The second of the large engines which I finished was for the Otis Steel Works. I went to Cleveland myself to start the engine and found that Mr. Wellman, the general manager, had it running already. Mr. Otis, the president, was very much pleased with it, and well he might be. This was the first mill to roll plates from the ingot to the finish without reheating. These were the kind of [diagrams] it made. It will be observed that these were taken at different times and under different pressures. Unfortunately the right hand one is the only diagram I have from the crank end of the cylinder. In rolling these heavy plates the changes were made instantaneously from full load to nothing and from nothing to full load. The engine made 93 revolutions per minute, and it will be seen that the changes were made by the governor in a third of a second or less, the speed not varying sensibly. Mr. Otis said to me: “Oh, Mr.

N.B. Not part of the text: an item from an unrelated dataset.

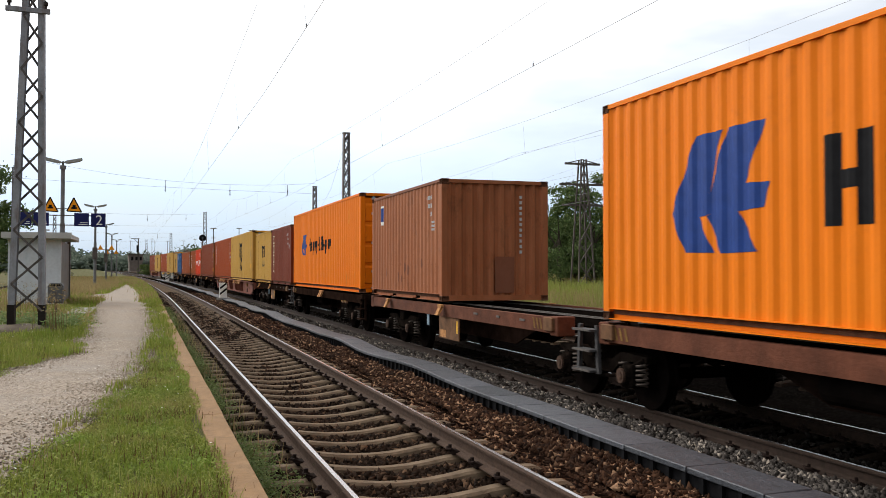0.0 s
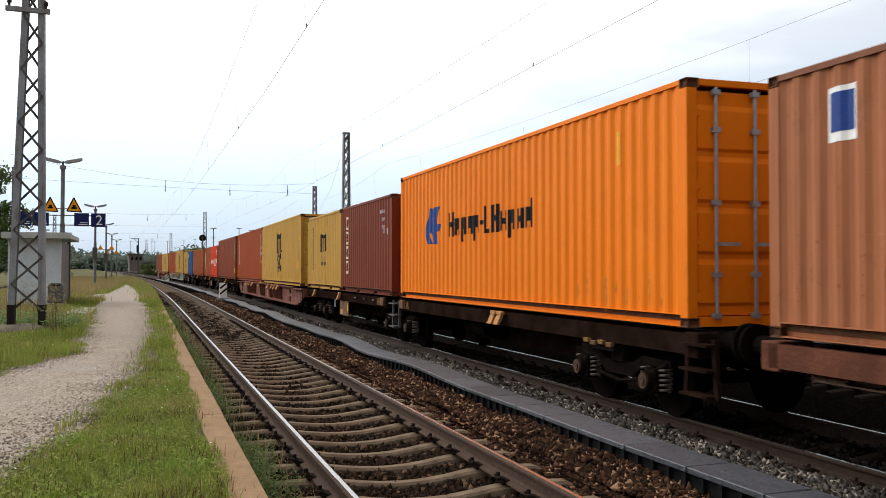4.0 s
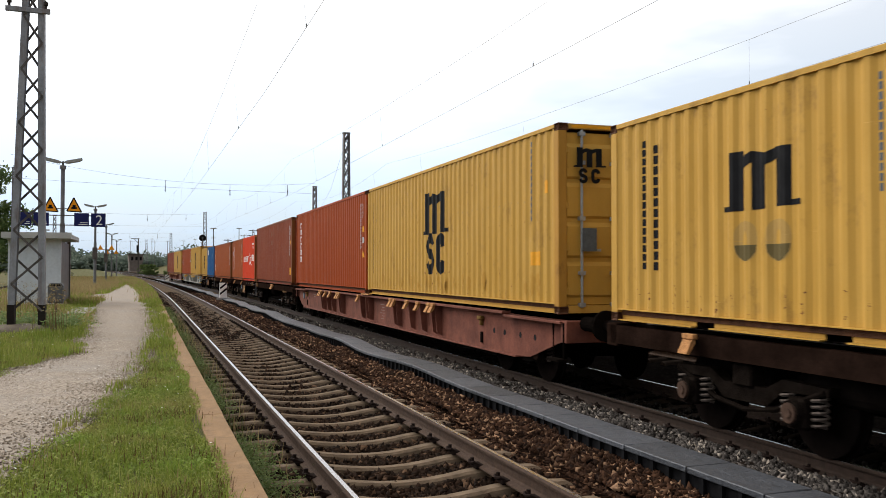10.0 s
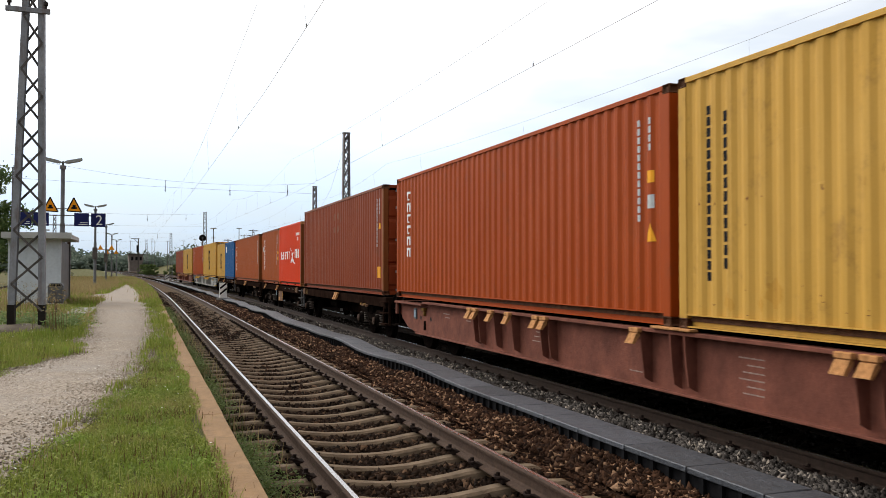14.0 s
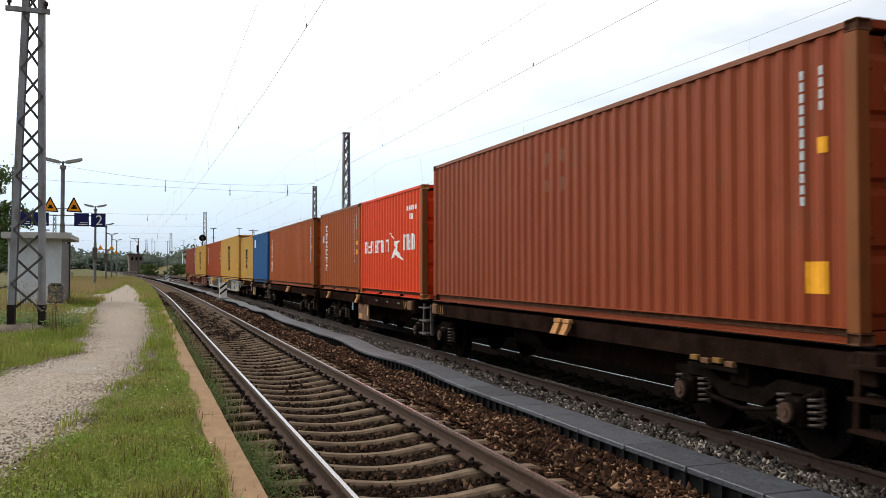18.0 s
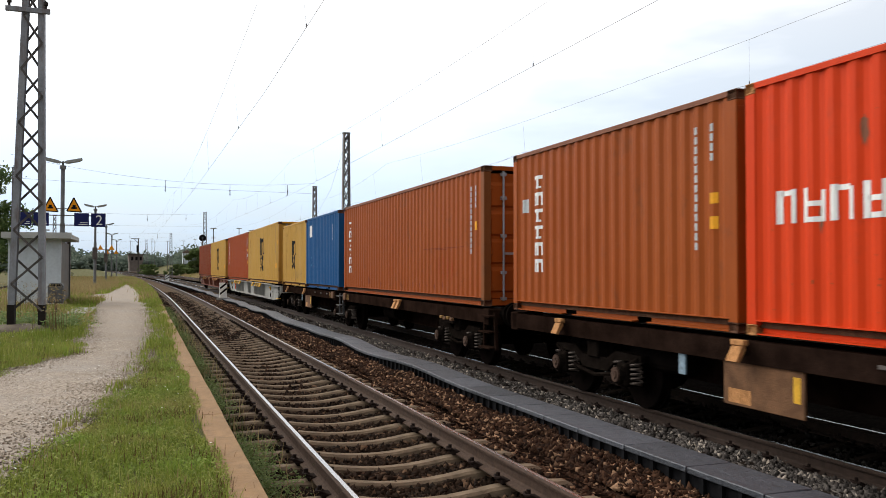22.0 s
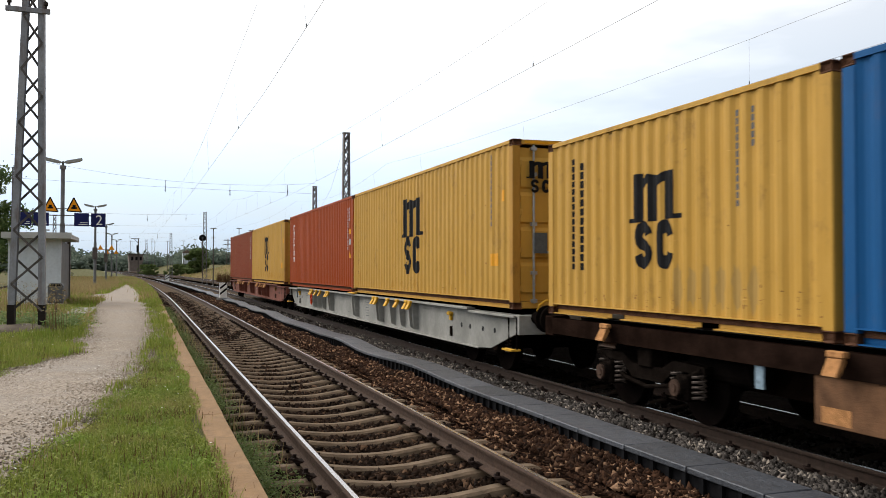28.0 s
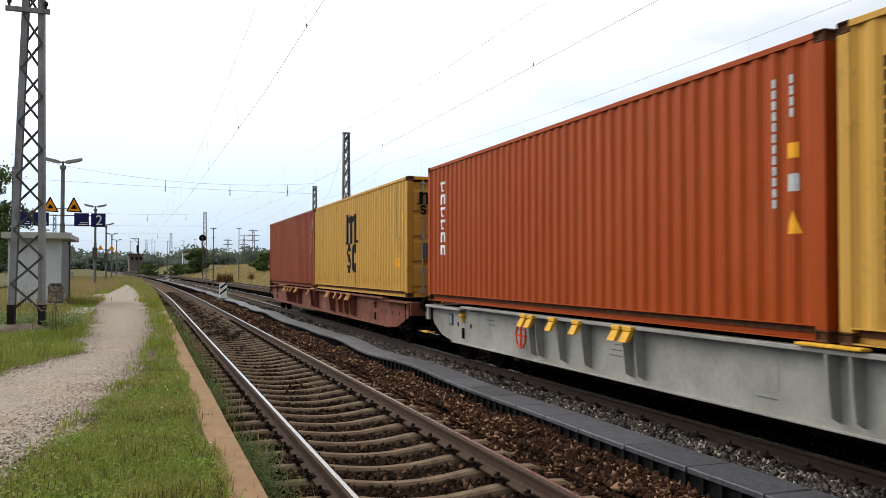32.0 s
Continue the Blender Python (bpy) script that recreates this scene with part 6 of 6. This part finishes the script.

Porter, what shall I do with you? You cannot imagine the loss I have suffered from your delay in furnishing this engine.” I said: “Mr. Otis, you know the terrible time I have had, and that I have done the very best I could.” “Yes,” he said, “I know all about it.” He had, in fact, been to Philadelphia and seen for himself. He added: “You make a small engine suitable for electric lights; what is the price of an engine maintaining twenty-five arc lights?” I told him $1050. “Well,” said he, “you strike off the odd fifty and let me have one for a thousand dollars, and we will call it square,” so I had some sunshine on my way. I present a [portrait] of this just man. The engine is now running as good as new after twenty-five years, and the company five or six years afterwards put in another 48×66-inch to drive a still larger train.

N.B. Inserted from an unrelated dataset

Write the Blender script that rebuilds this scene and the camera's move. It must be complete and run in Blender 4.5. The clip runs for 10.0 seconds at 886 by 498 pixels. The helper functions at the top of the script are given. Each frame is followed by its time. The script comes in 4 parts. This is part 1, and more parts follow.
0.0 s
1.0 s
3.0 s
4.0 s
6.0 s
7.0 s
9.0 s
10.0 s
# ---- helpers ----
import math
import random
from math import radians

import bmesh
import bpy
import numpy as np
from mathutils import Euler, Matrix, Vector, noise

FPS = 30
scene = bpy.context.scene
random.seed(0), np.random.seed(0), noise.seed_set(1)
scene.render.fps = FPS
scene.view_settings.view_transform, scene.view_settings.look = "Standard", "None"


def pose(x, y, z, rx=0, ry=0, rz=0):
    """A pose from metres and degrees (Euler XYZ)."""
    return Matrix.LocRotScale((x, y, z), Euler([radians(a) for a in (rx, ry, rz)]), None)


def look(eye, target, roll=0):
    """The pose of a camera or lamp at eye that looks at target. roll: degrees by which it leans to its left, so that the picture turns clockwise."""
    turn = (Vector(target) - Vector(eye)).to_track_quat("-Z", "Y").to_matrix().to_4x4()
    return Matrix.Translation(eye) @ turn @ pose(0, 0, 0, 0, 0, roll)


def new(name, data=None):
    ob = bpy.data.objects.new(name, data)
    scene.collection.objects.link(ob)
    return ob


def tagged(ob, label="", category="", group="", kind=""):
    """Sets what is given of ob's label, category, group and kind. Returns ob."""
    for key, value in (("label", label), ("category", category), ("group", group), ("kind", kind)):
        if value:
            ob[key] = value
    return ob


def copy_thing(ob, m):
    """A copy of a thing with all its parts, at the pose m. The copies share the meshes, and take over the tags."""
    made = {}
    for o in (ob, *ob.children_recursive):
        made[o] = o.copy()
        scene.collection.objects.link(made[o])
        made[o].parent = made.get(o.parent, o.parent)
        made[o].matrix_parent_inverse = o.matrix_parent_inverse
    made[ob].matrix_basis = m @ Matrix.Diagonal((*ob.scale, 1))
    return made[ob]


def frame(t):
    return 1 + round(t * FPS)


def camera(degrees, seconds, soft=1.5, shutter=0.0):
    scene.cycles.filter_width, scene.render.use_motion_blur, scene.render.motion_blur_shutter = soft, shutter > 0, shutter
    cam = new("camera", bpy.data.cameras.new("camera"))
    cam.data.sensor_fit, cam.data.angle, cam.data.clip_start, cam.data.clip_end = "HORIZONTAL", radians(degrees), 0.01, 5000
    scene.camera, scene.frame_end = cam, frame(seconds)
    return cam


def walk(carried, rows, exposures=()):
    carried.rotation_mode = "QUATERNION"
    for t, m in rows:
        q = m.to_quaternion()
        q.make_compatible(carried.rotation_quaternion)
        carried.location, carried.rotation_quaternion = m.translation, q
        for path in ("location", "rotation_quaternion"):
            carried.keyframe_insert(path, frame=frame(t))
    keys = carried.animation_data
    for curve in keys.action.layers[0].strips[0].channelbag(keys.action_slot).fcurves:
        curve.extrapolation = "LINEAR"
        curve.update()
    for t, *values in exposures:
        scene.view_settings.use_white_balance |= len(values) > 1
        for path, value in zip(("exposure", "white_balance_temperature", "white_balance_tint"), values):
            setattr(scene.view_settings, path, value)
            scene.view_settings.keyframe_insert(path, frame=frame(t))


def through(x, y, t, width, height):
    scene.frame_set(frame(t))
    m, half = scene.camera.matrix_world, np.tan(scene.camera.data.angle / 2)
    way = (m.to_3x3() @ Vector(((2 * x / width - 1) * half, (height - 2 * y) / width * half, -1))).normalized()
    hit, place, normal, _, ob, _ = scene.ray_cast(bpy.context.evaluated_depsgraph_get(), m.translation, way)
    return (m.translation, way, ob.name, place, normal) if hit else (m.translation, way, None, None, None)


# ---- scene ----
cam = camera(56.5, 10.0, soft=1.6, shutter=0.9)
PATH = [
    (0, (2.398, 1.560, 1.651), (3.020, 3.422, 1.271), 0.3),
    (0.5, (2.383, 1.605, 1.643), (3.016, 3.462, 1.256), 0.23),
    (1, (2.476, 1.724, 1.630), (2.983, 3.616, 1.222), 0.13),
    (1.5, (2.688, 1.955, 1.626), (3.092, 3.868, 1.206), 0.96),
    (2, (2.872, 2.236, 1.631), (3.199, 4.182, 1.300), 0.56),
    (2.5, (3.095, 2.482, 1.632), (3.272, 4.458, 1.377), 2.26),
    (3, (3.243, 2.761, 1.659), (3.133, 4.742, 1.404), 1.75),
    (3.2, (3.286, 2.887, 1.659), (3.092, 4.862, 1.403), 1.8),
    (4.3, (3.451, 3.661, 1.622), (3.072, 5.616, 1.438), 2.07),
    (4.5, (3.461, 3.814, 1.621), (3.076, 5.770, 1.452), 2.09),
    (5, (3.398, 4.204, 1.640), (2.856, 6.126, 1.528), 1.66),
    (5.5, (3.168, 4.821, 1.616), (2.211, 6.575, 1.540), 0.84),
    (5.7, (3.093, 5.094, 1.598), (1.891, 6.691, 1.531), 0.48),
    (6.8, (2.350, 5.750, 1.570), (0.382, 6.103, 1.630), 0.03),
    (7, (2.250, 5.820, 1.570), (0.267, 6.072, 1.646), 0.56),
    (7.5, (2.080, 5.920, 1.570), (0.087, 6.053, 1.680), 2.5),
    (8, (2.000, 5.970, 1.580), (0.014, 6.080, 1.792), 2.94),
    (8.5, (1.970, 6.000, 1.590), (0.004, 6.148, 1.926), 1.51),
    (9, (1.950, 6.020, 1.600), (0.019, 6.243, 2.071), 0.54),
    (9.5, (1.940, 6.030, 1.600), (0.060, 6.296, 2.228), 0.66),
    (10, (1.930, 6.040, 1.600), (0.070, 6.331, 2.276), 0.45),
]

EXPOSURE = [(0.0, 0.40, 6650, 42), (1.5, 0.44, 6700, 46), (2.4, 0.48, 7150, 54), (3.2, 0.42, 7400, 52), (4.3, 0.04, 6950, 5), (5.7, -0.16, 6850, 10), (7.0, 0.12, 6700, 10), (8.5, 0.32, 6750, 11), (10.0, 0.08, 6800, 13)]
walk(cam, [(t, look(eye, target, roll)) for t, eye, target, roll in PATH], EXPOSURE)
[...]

I had a funny experience at the Cambria Works which has always seemed to me to have been prophetic. In August, 1881, the Society of Mechanical Engineers held a meeting in Altoona, and the Pennsylvania Railroad Company gave us an excursion to Johnstown to visit the works of the Cambria Company. The anticipations of the members were expressed by Jackson Bailey, then the editor of the American Machinist. As I was going through a car in which he was seated he called out to me, “This is your day, Porter.” The party was taken in charge by Mr. Morrell, the general manager. Our route took us first to their new blast-furnaces, where considerable time was spent in examining their new and interesting features. Next we came to my second engine, started some two months before. The engine was just being slowed down; we were told there were not yet furnaces enough to keep the train running continuously, so they were shut down from half an hour to an hour between heats, and a heat had just been run off. We went next to see my rail-mill engine, which had raised the output of that mill 150 per cent. That too had been shut down. They had just broken a roll, a most rare accident and one which I had never before seen or heard of there. “Well, gentlemen,” said I, “at any rate I can show you my engine driving a cold saw.” Arrived at the spot, we found that all still, and were told that sawing cold rails was not a continuous operation, we had hit upon the noon hour, and the men had gone to their dinner. That was the end of the show, as far as I was concerned. The Gautier Works were a mile away and were not included in our visit, so we were entertained with the great blooming-mill in operation and the casting of the enormous ingots for it, and after the customary luncheon and speeches we returned to Altoona.